Teenage heartbreak for me was missing my mother, her soft whisper in my ear was an illusion~and it brought forth some of my greatest poetry to date. I dug deep into my sorrow of loss and it bled from my fingers as they burned through the tree that sacrificed its life for my craft. Writing found the light in me that I feared I couldn’t find. The first time I was recognized for my turmoil in the form of poetry trying to write my story out, I was shocked. My English teacher told me that this part of me will never die. That our poetry is forever and is ever relatable, that I had talent thus having the ability to touch lives.
That day I realized that my childhood fantasy could be a reality some day. I wanted so badly to have my words enriched in the minds and hearts of those that were lovely enough to read what I had to say. It might be raw, painful and dark at times but I longed for my words to be in the world.
Dreaming is hard. Fulfilling that goal is next to impossible at times. Rejection a part of dreams but can face us as a shallow yet deep grave. Experiencing that is any author’s epitaph, it is a reality that we all face, but in a lot of ways, I feel along my journey the most rejection I’ve experienced has been the voices inside my own head. Am I good enough? Who will really want to read my words? The messy parts that I am spitting into the world, who really want to summon my stories? Who will read what I have to say? Am I talented enough to have people read my words?
Is my tempo full enough that people I don’t know will want to read what I have to say? I swear it was such an upward battle overcoming my own fear of courage and lacking the skill of summoning hearts that would take in what I had to say.
The first book of mine fell in the form of a Romance Novel telling the story of two strong and broken people who found each other, fell in love and longed for change. Looking back, I wish I could have said what I really wanted to say the first time I published a book, but I wasn’t with God at the time and even though it isn’t anything I’d write again, it did open doors of great opportunity. A readership that wanted to read my words when I was ready to say what I really wanted to write. That I have lived an extraordinary life of loss, love, and beauty in the form of an emotional epiphany; Sunset Vibrations gave me that. People were actually hungry for my words. Across the world, those I didn’t even know wanted to hear what I had to say. I gave my heart away to strangers, new friends that I needed to need me and in that we bonded into a place that made us intertwined forever. That day in February of 2015 I made my dream come true through blood, sweat, plenary of tears, I made it happen. I did it. I was a published author.
Months later, I broke my heart into a million microcosmic pieces writing of my experience of infant and pregnancy loss, telling my heartbreaking tale of overcoming the most of impossible odds. To rise above the devastation of losing two infant baby boys back to back, to write the conclusion that I could not only fall into the ocean of deep grief but that I could rise above the drowning of my own spirit as a mother. That God could lift me out of the deep sea and give me my joy back as a gift in an offering of something only He can give. My book wasn’t about replacing a lost baby with a baby, but as miracles happen, that is what transpired. After the two losses my family had to endure, we were given a gift, a prize, a gem in the sky so bright that we still all look at her in awe each and every day. A little girl we coin as our lifting out of a grave of pain and into the skylit dreams of God’s promise.

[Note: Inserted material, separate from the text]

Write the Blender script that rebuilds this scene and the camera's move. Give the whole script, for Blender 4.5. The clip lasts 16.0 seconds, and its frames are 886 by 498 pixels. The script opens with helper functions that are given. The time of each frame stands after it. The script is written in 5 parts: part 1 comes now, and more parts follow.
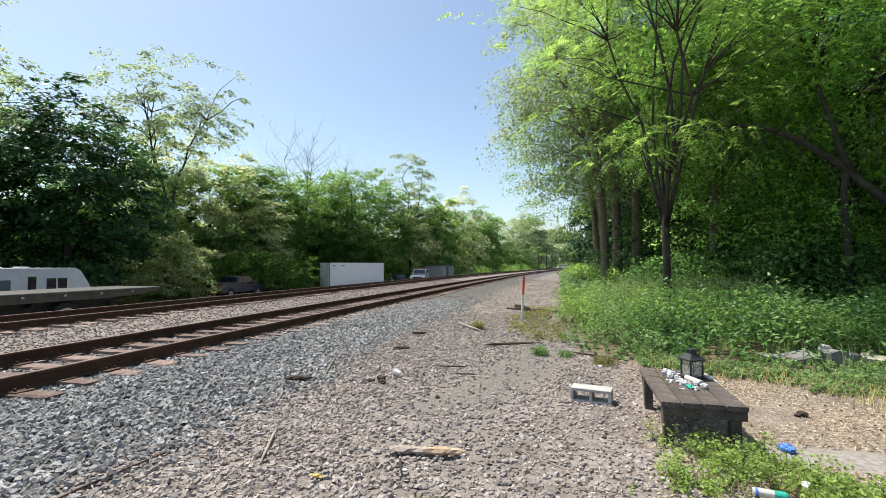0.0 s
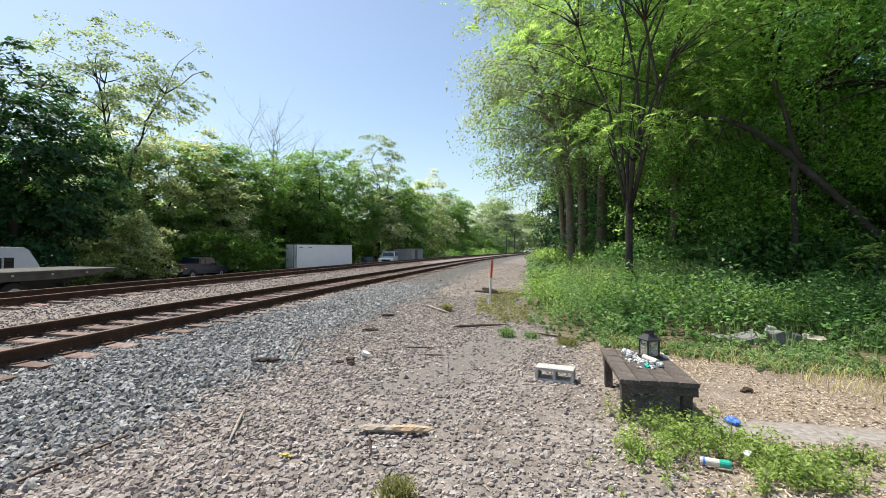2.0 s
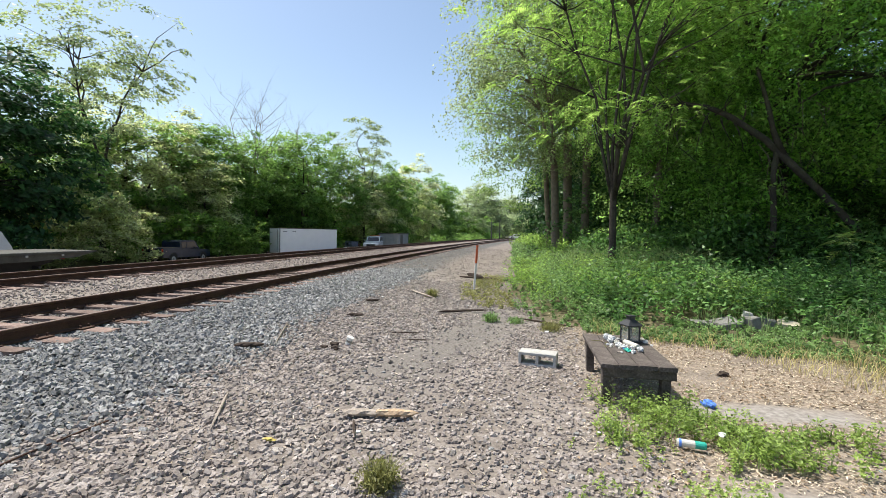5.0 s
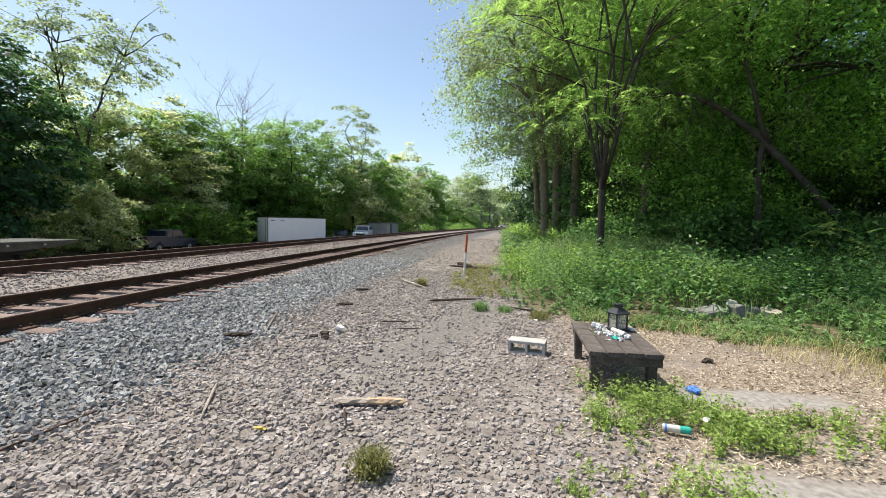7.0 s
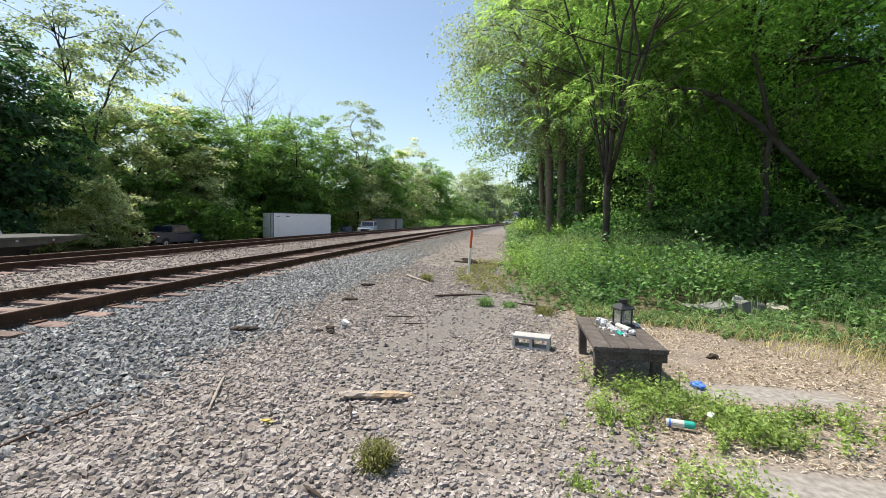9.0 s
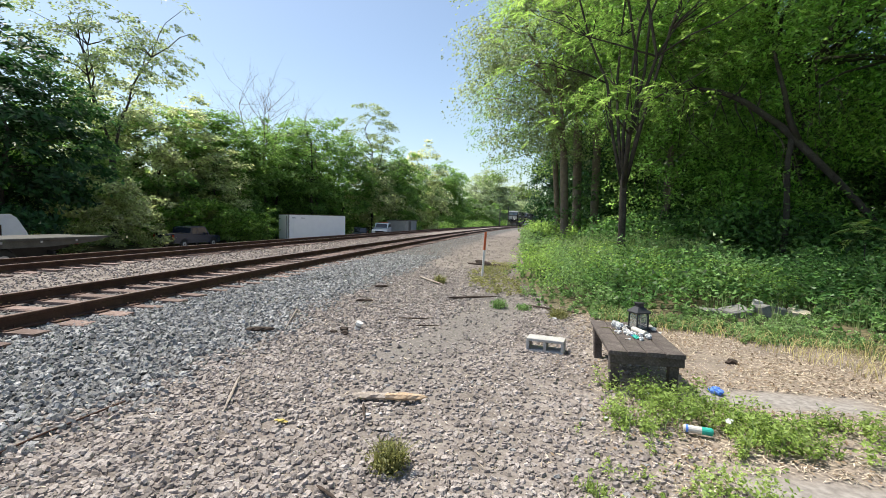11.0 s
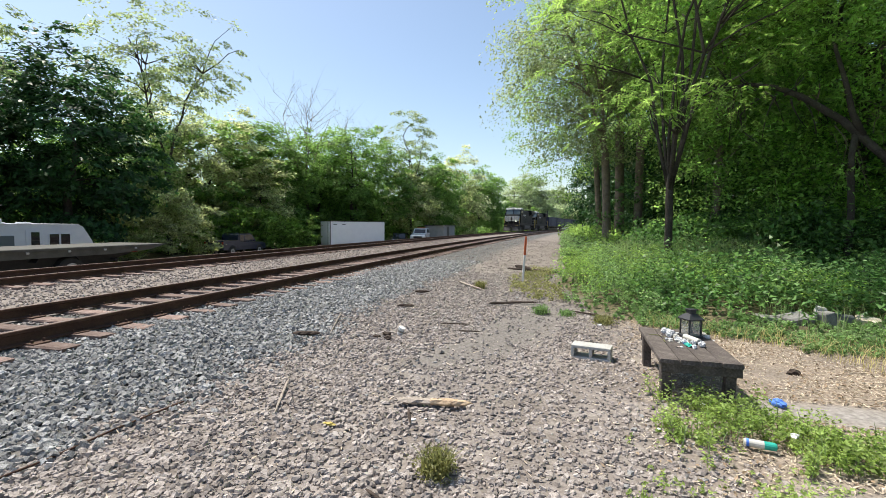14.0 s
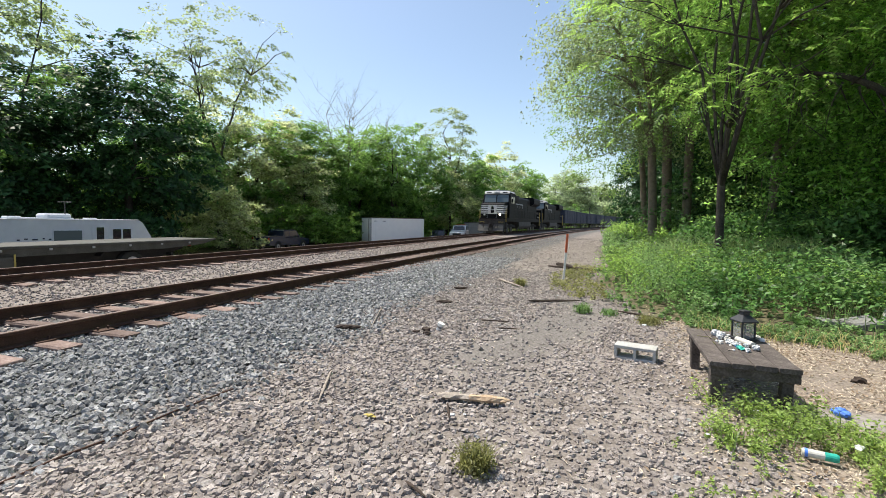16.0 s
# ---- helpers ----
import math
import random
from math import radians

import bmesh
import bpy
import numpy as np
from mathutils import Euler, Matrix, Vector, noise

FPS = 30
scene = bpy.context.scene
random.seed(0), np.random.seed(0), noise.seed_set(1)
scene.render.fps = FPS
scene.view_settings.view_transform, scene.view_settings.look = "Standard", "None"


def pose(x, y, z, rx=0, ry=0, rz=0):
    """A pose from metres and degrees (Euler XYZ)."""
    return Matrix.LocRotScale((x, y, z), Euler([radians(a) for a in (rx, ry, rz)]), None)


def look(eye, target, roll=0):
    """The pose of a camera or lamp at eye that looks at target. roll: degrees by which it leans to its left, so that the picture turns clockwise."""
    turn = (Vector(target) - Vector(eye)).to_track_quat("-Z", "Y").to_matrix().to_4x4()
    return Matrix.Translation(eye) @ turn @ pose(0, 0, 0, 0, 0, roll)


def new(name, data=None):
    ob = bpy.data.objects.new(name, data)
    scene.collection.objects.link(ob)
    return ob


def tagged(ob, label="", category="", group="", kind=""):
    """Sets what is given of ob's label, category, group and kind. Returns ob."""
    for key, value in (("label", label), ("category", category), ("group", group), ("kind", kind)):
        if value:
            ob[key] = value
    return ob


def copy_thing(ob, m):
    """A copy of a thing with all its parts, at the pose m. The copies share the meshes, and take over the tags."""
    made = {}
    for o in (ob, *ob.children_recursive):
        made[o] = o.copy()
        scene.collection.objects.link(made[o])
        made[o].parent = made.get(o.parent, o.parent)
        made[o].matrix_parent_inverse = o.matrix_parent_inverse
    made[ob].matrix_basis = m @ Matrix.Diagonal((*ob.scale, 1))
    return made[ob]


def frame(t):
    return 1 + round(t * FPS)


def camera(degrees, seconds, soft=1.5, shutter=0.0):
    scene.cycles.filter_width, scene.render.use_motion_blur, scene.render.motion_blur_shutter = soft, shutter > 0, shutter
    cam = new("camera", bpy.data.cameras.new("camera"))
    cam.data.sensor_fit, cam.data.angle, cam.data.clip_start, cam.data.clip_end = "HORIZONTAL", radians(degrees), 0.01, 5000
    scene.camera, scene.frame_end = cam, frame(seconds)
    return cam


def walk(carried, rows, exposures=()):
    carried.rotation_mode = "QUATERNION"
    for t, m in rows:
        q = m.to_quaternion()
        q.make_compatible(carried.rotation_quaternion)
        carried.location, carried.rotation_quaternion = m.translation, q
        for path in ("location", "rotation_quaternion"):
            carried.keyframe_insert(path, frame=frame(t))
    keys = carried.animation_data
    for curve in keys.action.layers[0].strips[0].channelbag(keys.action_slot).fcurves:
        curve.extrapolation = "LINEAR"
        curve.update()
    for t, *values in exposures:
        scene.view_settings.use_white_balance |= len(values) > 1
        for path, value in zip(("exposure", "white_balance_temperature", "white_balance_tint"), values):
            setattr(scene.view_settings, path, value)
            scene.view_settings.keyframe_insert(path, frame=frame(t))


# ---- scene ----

My second book, The Return to Happiness hit bestsellers lists shortly after publication, which meant so many women were reading my story! I fell to my knees. My six-year-old self wept as she peered out into the moonlit room where her fingers bleed from the harsh pencil she kept writing her heart out with. The teenage girl took a leap off the deep end of possibility as she crashed into the ability to write vulnerability that won her awards for poetry about the longing of a daughter for her mother. My adult self met the author she was really meant to be, one who wrote from her pain, her struggle and her ability to dig out of that torrent to become something greater than the seemingly grim calling on her life.
I saw it. I kept it, and I ran with it into the sunset of my dreams. Past the vibrations life seemed to constantly give me. I dove in. I cried out to my dreams and made them my reality.
Seek out the secret place inside yourself that cries for more. Find it, take hold of it and make it yours. Never give up on the dreams that call to you deep in the night. Fight hard, train yourself in your craft whatever it may be. Dreams are made to come true, you are meant for greatness, I was and so are you. In all the good times you have a voice, the darkness that meets you can be your catapult to make you crash harder into the surface you are meant to breakthrough and make your own. Four years ago my little girl dream became my bigger reality and so can yours. Dig deep and go further. If I can do it, a girl born to struggle, but destined to overcome, you can too! Cling to it, claim it and make it happen. I’m a living testament that you can make all your dreams come to pass. Four years later, people still read my words and I’m so humbled by that as it was always my ultimate longing, my seemingly impossible dream. Change the dialogue that tells you that you aren’t good enough, talented enough, strong or able and make it into endless possibilities.
The moon is shining on you tonight, dreams are meant to come true. The bad times can be what you fear the most, but those can produce your greatest belief in yourself, in your ability to reach the hearts of thousands, hundreds, or beautifully just one heart who needs to hear your story. Never give up friends, never stop believing in what talent God has given you. Make it your moonlight, make it your destiny.